13th Age
- Designers: Rob Heinsoo; Jonathan Tweet;
- Publishers: Pelgrane Press
- Publication: 3 August 2013; 11 years ago
- Genres: Fantasy
- Systems: Archmage Engine (d20 System)
- Website: pelgranepress.com/13th-age/
- ISBN: 9781908983404

= 13th Age =

Tabletop fantasy role-playing game

13th Age is a d20 fantasy role-playing game designed by Rob Heinsoo (lead designer of Dungeons & Dragons 4th Edition) and Jonathan Tweet (lead designer of D&D 3rd Edition), and published by Pelgrane Press. 13th Age has been well supported with over 25 supplements published since its 2013 release, the most recent in 2022.

==Publication history==
13th Age was released on 3 August 2013, and the pre-release version was a nominee for the RPG Geek RPG of the Year 2013.

==Setting==
The setting of 13th Age is intended to be fleshed out in the course of play. Although there are default places, 13 default Icons that are archetypes of powerful gods and NPCs in standard fantasy settings, and a default bestiary, a lot of the setting is dependent on character creation. This is done by means of having freeform backgrounds rather than predefined skills, and by each character having One Unique Thing that can be anything which has no direct mechanics; examples in the rulebook include I am the only halfling knight of the Dragon Emperor and I have a clockwork heart made by the dwarves, both of which affect both character and the entire setting. In 2018, Rob Heinsoo Games and Chaosium published an alternate setting supplement for Greg Stafford's Glorantha. 13th Age Glorantha was Kickstarter funded, along with a companion volume further detailing the world, The Gloranthan Sourcebook.

==System==
13th Age was designed to be familiar in terms of setting concepts to D&D players, so it is a class-based game with the main rulebook containing standard D&D classes. It is also level-based, with ten levels grouped into three tiers. 13th Age was designed from the ground up to not use miniatures or a grid, and instead uses abstract distances and positioning. In order to speed up combat the Player Characters gain an escalating bonus to hit equal to the number of rounds that have passed starting to count from the second round, known as the "escalation die" (it's a six-sided die, so maximum bonus is +6).

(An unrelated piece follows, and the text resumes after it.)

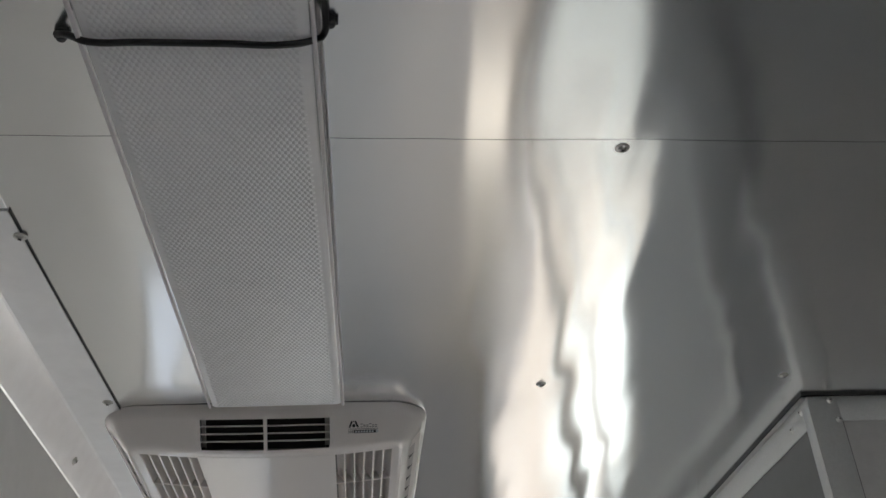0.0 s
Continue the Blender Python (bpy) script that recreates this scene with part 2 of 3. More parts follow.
LWIN = (0.26, 0.60, 1.12, 1.86)
RWIN = (-0.045, 1.415, 0.20, 1.900)     # clamp frame opening; a blank border panel narrows the clear opening
SIDE_DOOR = (1.425, 3.45, 0.36, 1.54)     # open upper part of the side door
wall_with_opening("wall_west", "x", X0, -0.06, Y0 - 0.1, Y1 + 0.1, H + 0.03, LWIN, WALL_WHITE, "white satin side wall with a window opening")
wall_with_opening("wall_east", "x", XB, 0.05, YB, 1.42, H + 0.02, RWIN, PANEL, "grey panelled side wall with the serving window opening")
wall_with_opening("wall_east_rear", "x", XB, 0.05, 1.42, Y1, H + 0.02, SIDE_DOOR, PANEL, "grey panelled side wall with an open side doorway")
# white sheets added low on the wall to lift the ceiling's dark reflected band
thing("bounce_sheet", boxed(XB - 0.003, XB - 0.0006, YB + 0.03, 3.45, 0.0, 0.15), HELPER_WHITE, "added unseen white sheet along the wall foot, brightening the ceiling's reflection", "wall", kind="structure")
thing("bounce_sheet_rear", boxed(XB - 0.003, XB - 0.0006, 1.43, 3.45, 0.152, 0.318), HELPER_WHITE, "added unseen white panel under the doorway opening, brightening the ceiling's reflection", "wall", kind="structure")
thing("wall_closet", boxed(XB + 0.05, X1, YB, YB + 0.05, 0, H + 0.02), DULL, "dull aluminium end face of the boxed-in closet", "wall", kind="structure")
thing("wall_east_front", boxed(X1, X1 + 0.06, Y0 - 0.1, YB + 0.05, 0, H + 0.03), DULL, "dull aluminium side wall", "wall", kind="structure")
thing("wall_north", boxed(X0, XB + 0.05, Y1, Y1 + 0.06, 0, H + 0.03), END_M, "grey end wall", "wall", kind="structure")
# hatch behind the camera, added to bring fill light onto the closet
FILL_HATCH = (0.85, 1.45, 0.95, 1.75)
wall_with_opening("wall_south", "y", Y0, -0.06, X0, X1, H + 0.03, FILL_HATCH, END_M, "grey end wall with an added, unseen hatch that lets in fill light")
thing("ground", boxed(-60, 60, -60, 60, -0.75, -0.70), CONCRETE, "sunlit pale concrete yard round the trailer", "ground", kind="structure")
thing("ground_gravel", boxed(XB + 0.1, 7, YB + 0.1, 2.5, -0.70, -0.69), GRAVEL, "grey gravel strip beside the trailer", "ground", kind="structure")
thing("ground_lane", boxed(X0 - 5.5, X0 - 0.15, -12, 12, -0.70, -0.69), LANE, "worn grey asphalt lane beside the trailer", "ground", kind="structure")
# pale slab added out of view; its reflection gives the smear on the cover
thing("reflector_slab", boxed(X0 - 1.02, X0 - 0.84, 2.74, 2.96, -0.69, -0.64, 0.008), SLAB, "added unseen pale slab beside the lane, for the smear reflected in the cover", "paving slab")
thing("ground_dirt", boxed(XB + 0.1, 14, 2.5, 12, -0.70, -0.69), WARM, "sunlit tan dirt beyond the side doorway", "ground", kind="structure")
# pale strip added outside so the ceiling mirrors its brightest streaks
thing("ground_streak_strip", boxed(1.95, 2.35, 2.6, 7.5, -0.69, -0.62, 0.012), STREAK_STRIP, "added unseen pale strip on the gravel, for the ceiling's bright streaks", "kerb", kind="structure")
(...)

The skills systems often associated with recent versions of Dungeons & Dragons have been replaced with "backgrounds" in 13th Age. Players are encouraged to create backstories for their characters that give them bonuses to actions in the game, often asking them to refer to a time in their fictional past when they have dealt with a similar obstacle and how they overcame it or what they learned from the experience.

Other differences from standard d20 games include the backgrounds taking the place of most utility magic, weapon damage dice being determined by class, spells that are only expended on bad rolls, and recoveries that resemble D&D 4e healing surges.

Like many d20-variant games, The Archmage Engine – 13th Age SRD was released under the Open Game License, so that its open game content can be copied or modified.

==History==
After they had both left Wizards of the Coast, long-time friends and gaming partners Heinsoo and Tweet decided to create a game together. By GenCon 2012 the game was ready for playtesting, and they used the hype created at GenCon to Kickstart a supplement called 13 True Ways even before 13th Age was released. The game was officially launched a week before GenCon 2013.

In August 2022, Pelgrame Press announced a second "Escalation Edition" of 13th Age, to be funded via Kickstarter in early 2023.

In December 2022, the 13th Age SRD was updated to version 3.0 to add classes, monsters and multi-classing rules from the 13 True Ways and Bestiary supplemental books.

==Reception==
13th Age won the 2014 Silver Ennie Award for "Best Rules".